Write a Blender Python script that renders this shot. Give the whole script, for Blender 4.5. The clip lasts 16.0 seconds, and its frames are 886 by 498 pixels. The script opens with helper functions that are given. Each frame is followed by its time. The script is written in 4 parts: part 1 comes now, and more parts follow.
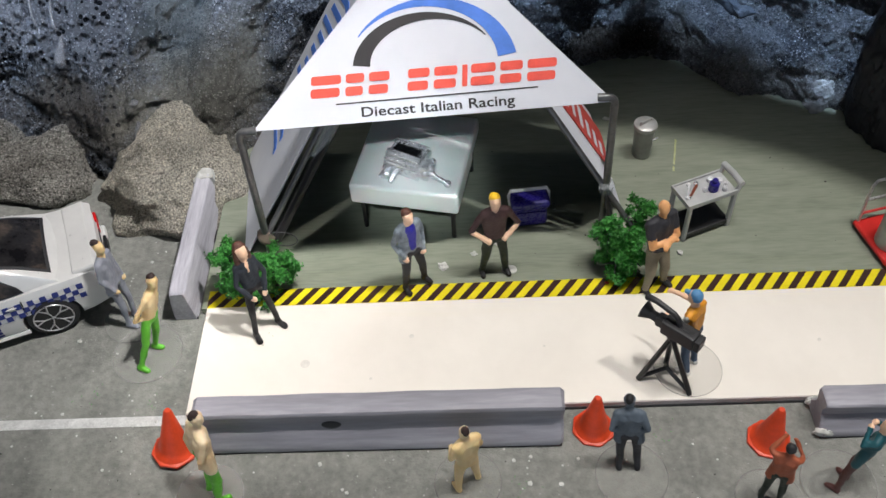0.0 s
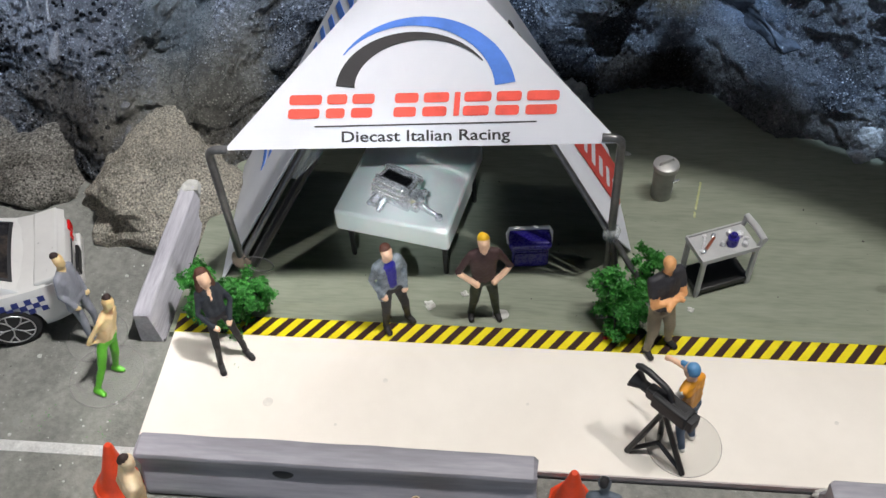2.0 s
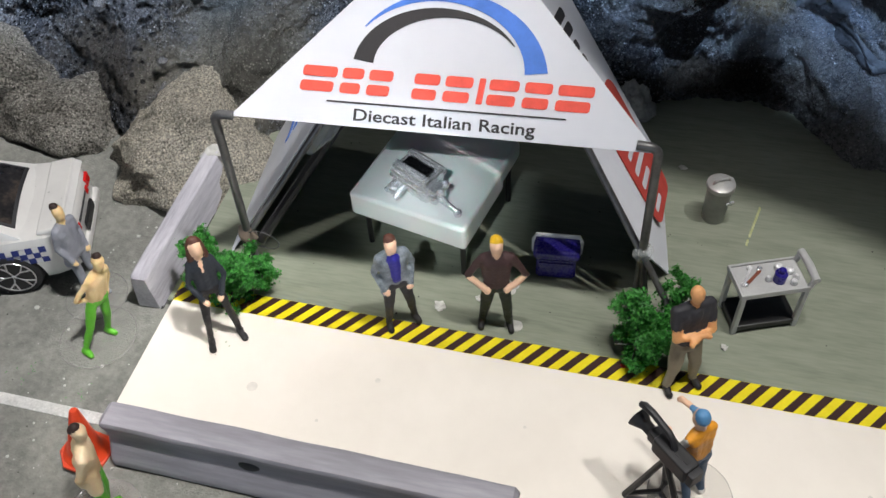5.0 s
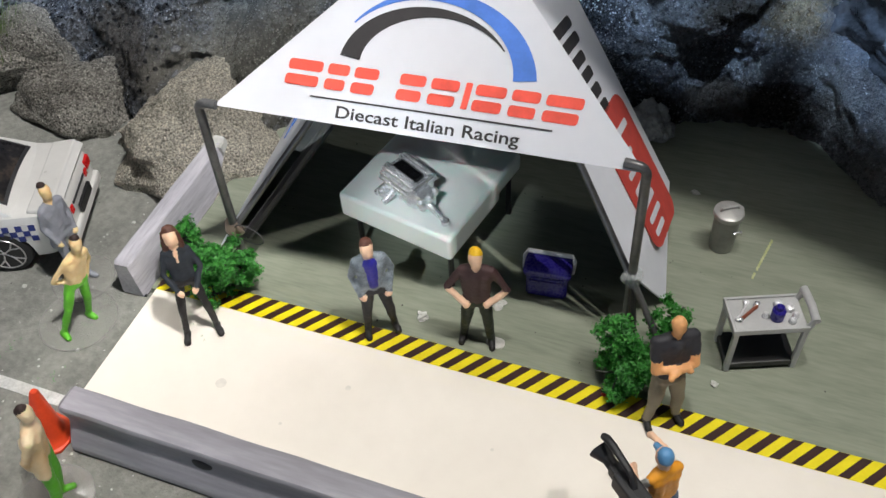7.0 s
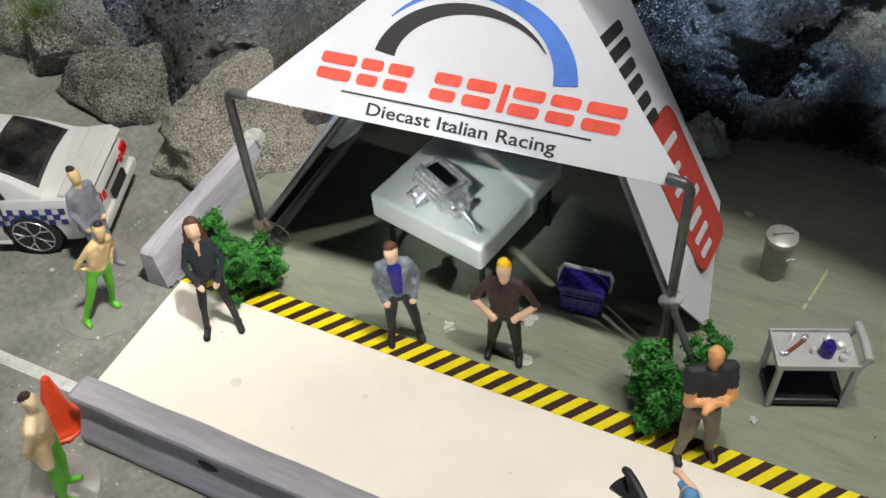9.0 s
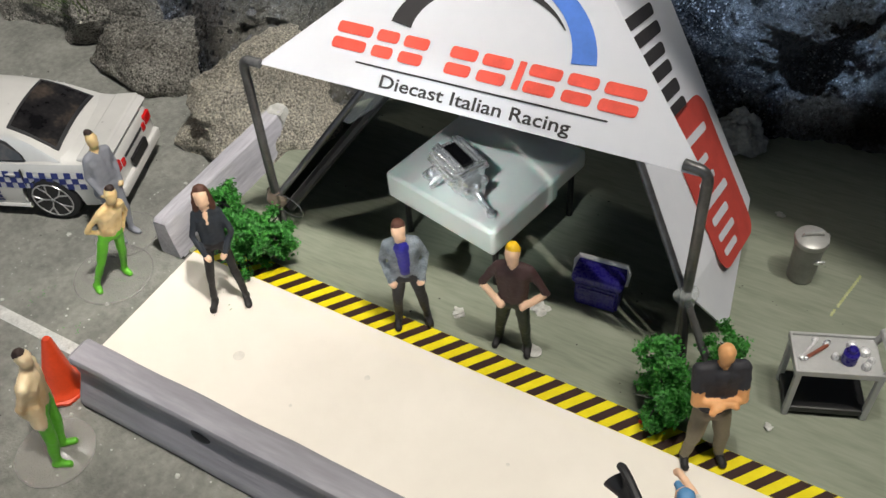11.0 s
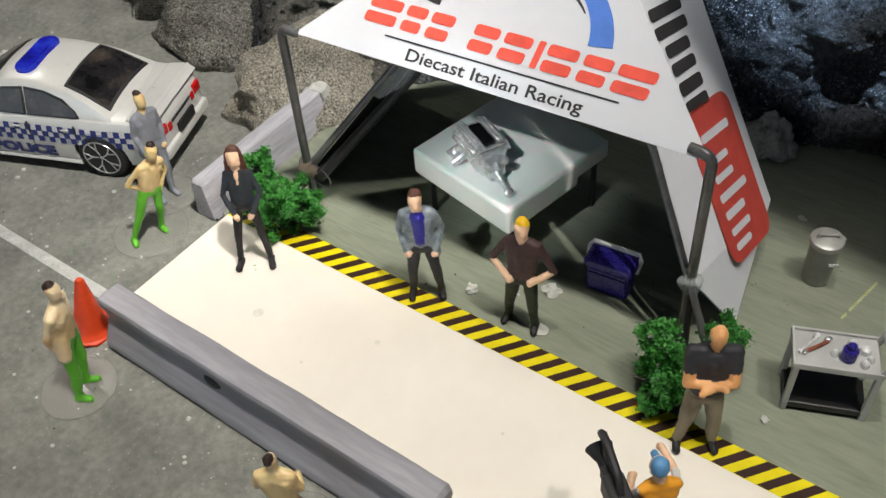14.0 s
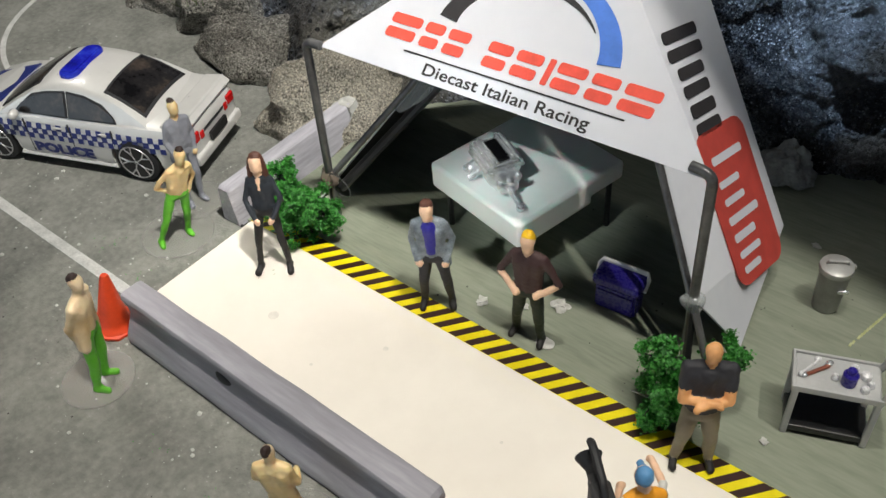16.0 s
- - - - -
§ **Stated exercise**
All of the lines above should be printed exactly, minus the pictures.

§ **Worked answer**
Write a Blender Python script that renders this shot. Give the whole script, for Blender 4.5. The clip lasts 16.0 seconds, and its frames are 886 by 498 pixels. The script opens with helper functions that are given. Each frame is followed by its time. The script is written in 4 parts: part 1 comes now, and more parts follow.
0.0 s
2.0 s
5.0 s
7.0 s
9.0 s
11.0 s
14.0 s
16.0 s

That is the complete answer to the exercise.